→ **The task**: Retype, exactly as written, every line from the one containing "import random" down to the one containing "pose from metres", including both, and nothing else.
>> START Excerpted data
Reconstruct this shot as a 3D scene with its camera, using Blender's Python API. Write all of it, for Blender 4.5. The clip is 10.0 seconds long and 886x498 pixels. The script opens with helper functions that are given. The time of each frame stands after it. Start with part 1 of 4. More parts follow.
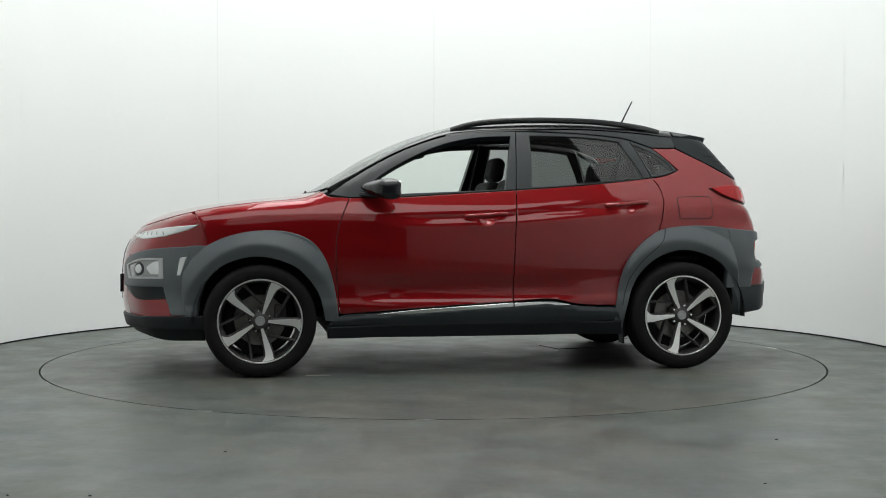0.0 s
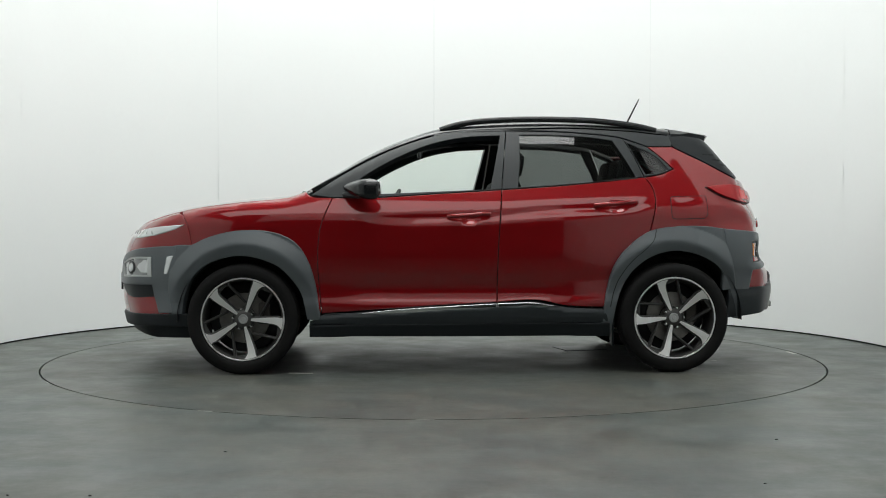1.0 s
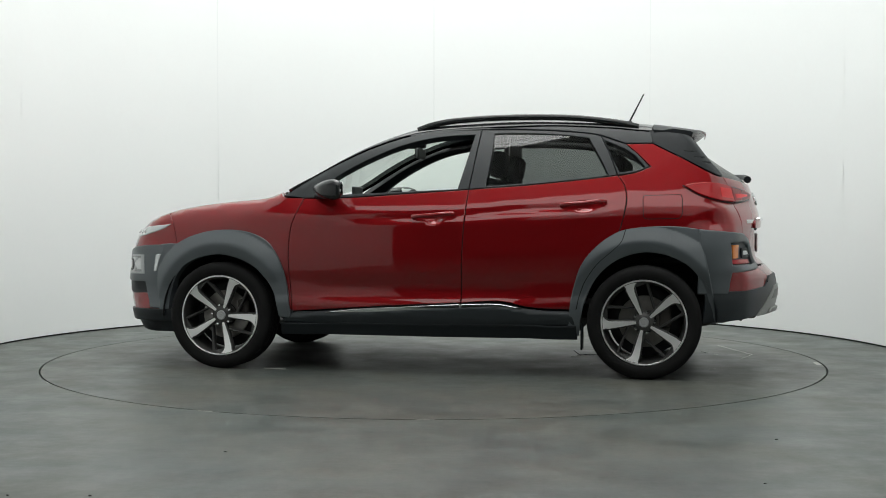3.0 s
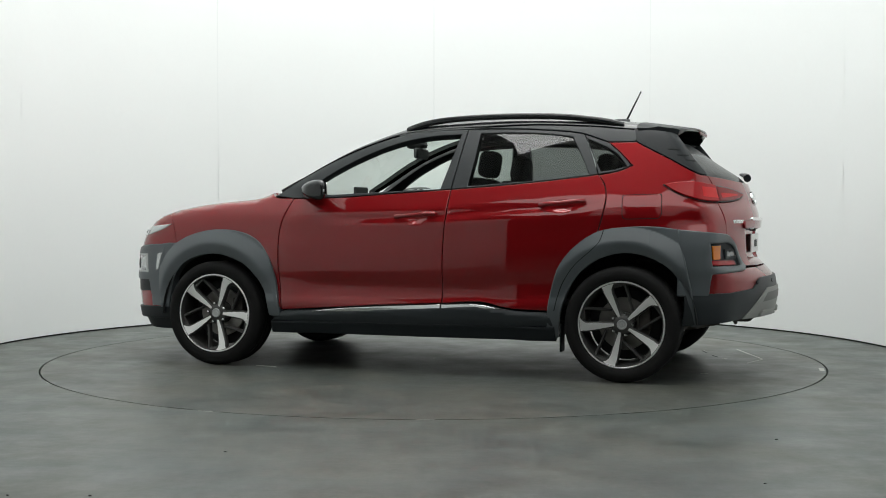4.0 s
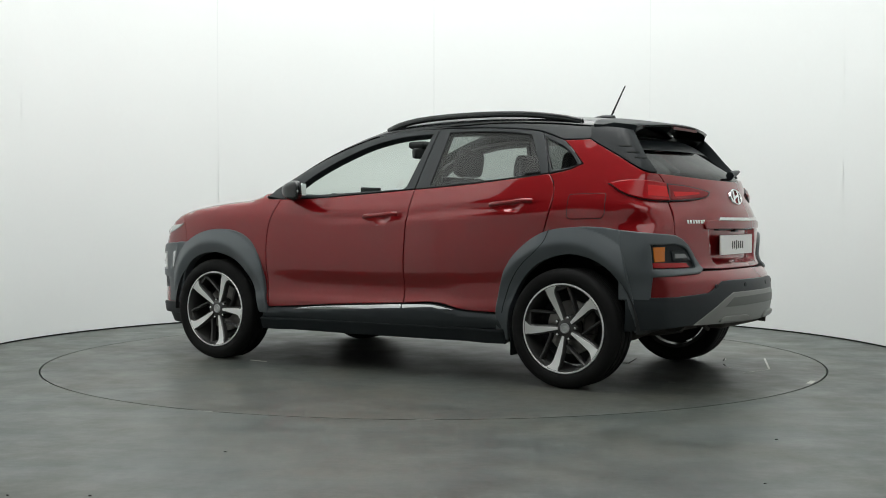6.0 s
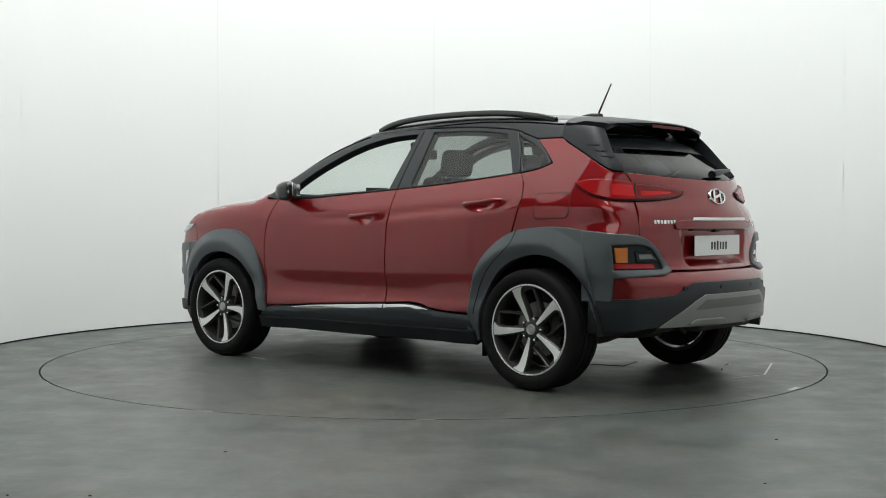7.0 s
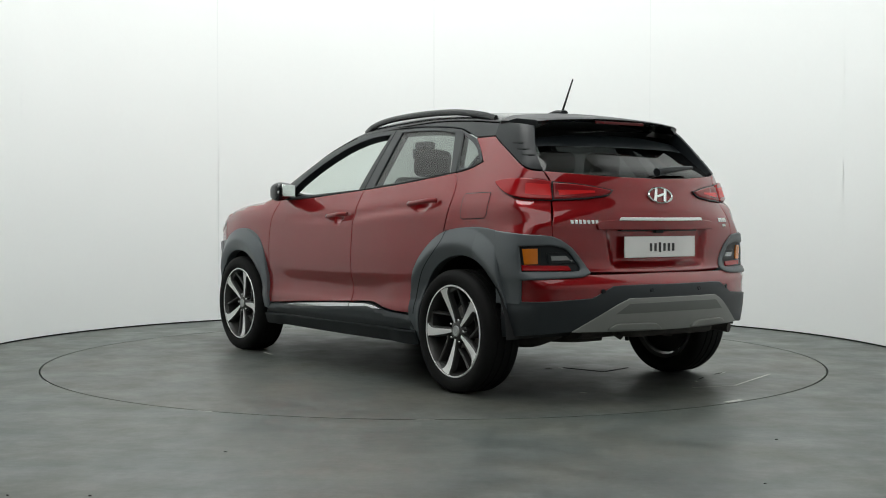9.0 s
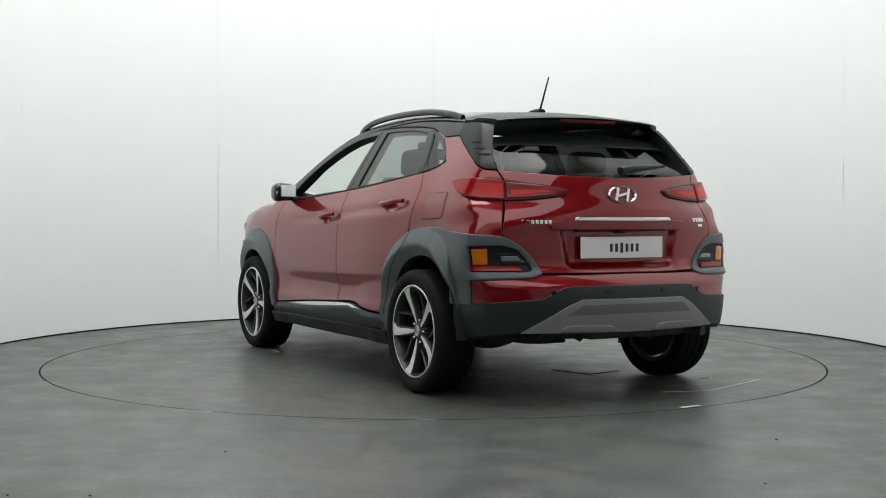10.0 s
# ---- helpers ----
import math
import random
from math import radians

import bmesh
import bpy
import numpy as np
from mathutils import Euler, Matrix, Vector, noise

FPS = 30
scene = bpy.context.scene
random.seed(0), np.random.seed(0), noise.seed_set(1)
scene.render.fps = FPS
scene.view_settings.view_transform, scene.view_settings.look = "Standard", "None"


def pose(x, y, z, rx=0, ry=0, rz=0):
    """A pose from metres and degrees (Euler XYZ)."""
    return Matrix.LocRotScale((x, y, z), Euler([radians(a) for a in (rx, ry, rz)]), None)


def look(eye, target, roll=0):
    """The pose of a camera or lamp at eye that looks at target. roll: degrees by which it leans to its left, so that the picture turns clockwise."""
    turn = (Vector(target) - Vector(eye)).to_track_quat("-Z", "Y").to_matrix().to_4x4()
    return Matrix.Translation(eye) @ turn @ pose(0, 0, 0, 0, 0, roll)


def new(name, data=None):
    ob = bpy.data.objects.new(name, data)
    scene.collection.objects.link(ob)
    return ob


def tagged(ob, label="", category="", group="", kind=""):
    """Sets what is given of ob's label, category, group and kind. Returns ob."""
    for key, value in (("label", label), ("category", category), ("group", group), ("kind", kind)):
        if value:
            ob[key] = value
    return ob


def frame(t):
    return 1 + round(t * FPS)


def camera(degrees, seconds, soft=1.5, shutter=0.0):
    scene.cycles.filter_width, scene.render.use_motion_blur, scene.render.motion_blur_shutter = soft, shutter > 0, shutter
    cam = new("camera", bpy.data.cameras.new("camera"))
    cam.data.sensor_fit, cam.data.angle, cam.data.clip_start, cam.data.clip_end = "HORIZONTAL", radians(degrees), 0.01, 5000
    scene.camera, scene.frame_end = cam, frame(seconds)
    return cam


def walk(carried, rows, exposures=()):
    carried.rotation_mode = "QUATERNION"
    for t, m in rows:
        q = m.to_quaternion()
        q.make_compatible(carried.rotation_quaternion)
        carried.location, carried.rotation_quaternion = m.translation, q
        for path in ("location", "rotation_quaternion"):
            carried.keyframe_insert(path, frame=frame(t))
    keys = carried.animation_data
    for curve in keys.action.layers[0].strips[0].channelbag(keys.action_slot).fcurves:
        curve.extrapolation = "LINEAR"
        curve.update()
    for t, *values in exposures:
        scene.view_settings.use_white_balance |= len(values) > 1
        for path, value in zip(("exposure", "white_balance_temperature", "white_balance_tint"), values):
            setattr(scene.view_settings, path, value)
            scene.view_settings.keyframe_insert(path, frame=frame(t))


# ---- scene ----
>> END Excerpted data
>> START Excerpted data
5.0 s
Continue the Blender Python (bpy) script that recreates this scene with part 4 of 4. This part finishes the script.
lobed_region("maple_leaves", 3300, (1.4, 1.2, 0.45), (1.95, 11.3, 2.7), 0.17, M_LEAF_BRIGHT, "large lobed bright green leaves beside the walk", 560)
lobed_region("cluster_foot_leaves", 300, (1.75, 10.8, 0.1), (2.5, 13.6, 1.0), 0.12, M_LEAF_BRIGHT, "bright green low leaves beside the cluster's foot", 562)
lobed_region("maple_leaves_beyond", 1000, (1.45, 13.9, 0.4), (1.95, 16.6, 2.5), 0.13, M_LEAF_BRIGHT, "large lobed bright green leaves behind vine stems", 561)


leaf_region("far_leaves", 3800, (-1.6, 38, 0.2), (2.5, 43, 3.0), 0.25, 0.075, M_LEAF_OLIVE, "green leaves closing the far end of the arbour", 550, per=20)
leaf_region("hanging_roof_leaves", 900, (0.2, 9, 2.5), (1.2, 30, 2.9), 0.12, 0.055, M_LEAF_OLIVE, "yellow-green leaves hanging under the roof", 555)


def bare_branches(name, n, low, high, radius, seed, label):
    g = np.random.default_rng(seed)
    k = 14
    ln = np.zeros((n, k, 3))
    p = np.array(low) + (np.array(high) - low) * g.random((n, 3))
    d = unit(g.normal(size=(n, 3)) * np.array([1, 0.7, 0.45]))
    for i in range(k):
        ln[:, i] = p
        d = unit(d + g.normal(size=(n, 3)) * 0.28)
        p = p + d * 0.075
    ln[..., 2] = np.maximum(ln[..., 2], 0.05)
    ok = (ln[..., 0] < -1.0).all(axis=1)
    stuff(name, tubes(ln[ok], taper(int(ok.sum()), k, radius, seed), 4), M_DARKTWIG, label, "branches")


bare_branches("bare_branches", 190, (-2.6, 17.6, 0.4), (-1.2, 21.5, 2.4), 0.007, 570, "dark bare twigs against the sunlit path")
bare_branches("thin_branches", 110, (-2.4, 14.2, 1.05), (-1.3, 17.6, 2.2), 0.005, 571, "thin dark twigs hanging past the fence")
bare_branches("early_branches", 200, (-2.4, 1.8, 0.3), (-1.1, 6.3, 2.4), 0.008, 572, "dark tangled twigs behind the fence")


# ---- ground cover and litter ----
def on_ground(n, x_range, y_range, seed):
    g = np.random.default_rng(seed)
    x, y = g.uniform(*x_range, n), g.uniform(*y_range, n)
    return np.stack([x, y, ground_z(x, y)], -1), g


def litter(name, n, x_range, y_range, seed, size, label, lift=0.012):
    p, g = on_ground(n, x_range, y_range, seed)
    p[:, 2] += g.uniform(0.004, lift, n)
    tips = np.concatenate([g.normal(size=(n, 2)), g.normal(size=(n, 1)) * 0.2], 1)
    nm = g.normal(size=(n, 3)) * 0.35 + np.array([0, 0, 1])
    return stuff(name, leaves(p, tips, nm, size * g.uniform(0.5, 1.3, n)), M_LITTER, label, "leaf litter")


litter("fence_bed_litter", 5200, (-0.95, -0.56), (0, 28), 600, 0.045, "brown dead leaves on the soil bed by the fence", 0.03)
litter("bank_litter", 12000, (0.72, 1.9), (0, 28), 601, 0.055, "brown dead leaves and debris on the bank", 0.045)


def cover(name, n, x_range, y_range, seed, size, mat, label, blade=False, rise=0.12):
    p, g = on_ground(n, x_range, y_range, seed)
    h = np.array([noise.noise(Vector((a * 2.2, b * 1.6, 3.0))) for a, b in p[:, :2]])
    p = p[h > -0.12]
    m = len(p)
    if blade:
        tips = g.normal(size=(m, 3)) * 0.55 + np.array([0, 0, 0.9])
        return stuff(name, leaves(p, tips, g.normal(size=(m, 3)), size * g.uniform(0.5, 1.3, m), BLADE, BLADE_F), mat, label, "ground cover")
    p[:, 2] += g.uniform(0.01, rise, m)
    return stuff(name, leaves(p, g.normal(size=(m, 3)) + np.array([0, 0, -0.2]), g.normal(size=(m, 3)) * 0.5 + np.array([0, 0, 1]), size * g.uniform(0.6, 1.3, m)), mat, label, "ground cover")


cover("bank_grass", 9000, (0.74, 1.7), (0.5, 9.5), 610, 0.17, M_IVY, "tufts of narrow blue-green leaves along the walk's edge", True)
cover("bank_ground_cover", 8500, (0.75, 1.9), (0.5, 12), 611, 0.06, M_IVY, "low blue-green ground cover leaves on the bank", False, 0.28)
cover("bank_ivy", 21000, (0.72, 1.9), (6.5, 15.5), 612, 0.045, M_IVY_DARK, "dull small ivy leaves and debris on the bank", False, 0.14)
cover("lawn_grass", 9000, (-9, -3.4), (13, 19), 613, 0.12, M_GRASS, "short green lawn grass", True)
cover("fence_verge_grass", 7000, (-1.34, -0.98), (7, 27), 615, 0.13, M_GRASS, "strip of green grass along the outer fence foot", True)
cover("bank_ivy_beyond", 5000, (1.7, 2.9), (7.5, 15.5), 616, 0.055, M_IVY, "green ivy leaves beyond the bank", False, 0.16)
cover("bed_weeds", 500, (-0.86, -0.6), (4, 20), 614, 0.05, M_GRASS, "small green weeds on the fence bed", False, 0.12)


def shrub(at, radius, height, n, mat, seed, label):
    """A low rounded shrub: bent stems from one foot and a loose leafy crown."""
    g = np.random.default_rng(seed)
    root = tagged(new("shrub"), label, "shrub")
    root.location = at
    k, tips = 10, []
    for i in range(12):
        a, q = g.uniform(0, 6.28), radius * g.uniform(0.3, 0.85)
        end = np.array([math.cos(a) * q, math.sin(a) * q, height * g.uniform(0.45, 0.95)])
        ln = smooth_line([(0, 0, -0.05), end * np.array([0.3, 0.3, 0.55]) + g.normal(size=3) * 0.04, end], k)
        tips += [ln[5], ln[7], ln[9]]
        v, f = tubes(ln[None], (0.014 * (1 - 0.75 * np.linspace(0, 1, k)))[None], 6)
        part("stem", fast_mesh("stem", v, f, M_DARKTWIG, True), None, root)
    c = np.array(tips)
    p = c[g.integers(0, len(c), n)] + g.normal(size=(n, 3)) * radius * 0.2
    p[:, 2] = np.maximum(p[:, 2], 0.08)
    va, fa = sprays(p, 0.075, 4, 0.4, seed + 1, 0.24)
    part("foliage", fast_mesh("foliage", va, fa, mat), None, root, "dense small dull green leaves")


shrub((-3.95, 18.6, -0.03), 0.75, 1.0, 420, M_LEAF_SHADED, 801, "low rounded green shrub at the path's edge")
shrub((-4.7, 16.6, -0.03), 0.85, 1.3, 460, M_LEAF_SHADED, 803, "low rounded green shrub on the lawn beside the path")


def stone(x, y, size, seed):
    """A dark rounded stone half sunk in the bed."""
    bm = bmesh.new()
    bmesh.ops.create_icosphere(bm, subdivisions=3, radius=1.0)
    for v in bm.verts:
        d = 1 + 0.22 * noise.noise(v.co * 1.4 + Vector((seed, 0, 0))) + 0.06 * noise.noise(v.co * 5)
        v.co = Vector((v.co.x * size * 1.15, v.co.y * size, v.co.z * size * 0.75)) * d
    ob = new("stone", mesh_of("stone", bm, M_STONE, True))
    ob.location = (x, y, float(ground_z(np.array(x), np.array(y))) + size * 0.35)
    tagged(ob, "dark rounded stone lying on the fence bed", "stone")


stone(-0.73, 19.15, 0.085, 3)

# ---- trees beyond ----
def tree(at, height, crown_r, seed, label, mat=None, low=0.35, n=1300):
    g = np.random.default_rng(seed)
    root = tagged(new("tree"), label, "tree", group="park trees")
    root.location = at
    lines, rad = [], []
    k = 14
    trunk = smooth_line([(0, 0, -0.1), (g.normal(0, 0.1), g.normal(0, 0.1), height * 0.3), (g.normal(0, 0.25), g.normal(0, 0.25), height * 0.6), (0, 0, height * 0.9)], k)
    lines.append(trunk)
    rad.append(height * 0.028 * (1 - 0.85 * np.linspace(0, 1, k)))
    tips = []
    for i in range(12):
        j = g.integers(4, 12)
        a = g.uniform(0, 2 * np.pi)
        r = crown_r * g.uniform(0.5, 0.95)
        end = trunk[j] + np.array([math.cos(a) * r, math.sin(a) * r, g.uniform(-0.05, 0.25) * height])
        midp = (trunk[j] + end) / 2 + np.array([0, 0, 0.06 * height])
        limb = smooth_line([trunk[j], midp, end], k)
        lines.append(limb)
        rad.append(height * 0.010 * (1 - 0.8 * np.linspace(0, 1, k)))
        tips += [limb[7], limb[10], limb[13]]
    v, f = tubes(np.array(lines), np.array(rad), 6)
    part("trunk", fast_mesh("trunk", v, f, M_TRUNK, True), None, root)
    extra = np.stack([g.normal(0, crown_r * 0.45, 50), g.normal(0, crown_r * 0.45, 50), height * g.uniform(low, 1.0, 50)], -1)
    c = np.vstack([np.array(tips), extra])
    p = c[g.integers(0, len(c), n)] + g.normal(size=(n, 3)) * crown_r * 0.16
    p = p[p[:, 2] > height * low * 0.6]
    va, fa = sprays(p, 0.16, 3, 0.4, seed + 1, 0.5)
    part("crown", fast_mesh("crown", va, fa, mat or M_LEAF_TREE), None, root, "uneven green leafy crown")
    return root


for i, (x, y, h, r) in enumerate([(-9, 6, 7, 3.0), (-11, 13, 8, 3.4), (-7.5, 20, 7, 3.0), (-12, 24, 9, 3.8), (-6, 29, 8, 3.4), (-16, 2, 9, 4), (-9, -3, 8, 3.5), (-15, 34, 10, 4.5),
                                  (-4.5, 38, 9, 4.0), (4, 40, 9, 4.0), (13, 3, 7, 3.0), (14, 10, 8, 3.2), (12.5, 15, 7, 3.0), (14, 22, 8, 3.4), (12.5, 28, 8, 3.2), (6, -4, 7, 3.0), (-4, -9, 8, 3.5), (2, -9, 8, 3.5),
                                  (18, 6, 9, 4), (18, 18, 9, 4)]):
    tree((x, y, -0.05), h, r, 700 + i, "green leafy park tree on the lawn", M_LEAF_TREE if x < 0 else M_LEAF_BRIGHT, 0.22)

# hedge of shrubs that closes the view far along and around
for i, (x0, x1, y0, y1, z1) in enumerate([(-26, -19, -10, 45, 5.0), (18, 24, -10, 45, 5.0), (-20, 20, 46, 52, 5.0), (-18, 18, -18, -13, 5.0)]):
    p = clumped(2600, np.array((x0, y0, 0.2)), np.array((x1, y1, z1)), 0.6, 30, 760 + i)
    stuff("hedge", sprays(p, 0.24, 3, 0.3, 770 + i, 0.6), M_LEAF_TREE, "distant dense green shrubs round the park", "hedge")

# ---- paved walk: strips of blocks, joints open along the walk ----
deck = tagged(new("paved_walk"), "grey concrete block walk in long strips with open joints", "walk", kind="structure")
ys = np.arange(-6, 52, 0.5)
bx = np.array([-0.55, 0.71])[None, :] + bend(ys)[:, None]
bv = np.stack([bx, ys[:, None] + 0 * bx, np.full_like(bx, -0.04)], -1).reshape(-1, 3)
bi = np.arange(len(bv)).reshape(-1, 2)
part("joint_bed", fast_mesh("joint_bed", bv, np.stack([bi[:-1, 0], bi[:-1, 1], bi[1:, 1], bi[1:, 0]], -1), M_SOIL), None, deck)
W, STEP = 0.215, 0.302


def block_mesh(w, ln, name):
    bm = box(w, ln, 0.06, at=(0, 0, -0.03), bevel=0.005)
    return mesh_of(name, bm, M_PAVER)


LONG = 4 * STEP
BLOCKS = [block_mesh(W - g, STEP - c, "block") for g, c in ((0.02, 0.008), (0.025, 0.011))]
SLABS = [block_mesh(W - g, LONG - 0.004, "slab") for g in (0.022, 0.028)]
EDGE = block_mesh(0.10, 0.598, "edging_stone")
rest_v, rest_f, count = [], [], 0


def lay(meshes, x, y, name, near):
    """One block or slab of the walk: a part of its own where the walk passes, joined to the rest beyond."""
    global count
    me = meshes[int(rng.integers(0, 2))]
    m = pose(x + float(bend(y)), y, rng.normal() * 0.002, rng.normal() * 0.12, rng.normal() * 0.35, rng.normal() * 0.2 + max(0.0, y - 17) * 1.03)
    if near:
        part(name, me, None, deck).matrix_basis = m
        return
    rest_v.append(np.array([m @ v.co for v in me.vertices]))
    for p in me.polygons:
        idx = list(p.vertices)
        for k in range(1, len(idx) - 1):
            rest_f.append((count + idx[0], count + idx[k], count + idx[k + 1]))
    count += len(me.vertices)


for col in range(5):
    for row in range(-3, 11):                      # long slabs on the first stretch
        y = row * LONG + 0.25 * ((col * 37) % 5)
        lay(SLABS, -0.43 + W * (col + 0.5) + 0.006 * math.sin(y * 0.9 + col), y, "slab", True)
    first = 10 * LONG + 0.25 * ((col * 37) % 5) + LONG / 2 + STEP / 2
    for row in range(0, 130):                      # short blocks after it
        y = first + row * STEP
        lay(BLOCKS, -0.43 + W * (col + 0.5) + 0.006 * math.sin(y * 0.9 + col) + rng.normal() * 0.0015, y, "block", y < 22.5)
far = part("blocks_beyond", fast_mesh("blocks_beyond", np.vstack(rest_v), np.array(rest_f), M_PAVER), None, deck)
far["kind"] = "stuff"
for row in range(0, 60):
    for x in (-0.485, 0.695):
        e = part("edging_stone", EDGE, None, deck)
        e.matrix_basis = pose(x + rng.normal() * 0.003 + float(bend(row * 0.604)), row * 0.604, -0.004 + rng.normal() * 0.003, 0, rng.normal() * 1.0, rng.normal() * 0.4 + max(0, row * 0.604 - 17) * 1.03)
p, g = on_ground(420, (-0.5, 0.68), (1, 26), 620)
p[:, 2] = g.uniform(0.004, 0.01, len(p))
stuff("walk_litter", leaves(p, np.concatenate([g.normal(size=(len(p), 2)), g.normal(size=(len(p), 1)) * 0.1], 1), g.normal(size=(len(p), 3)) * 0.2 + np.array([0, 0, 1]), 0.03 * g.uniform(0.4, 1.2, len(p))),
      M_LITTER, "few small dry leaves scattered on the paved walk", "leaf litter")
>> END Excerpted data
→ **Response to the task**:
import random
from math import radians

import bmesh
import bpy
import numpy as np
from mathutils import Euler, Matrix, Vector, noise

FPS = 30
scene = bpy.context.scene
random.seed(0), np.random.seed(0), noise.seed_set(1)
scene.render.fps = FPS
scene.view_settings.view_transform, scene.view_settings.look = "Standard", "None"


def pose(x, y, z, rx=0, ry=0, rz=0):
    """A pose from metres and degrees (Euler XYZ)."""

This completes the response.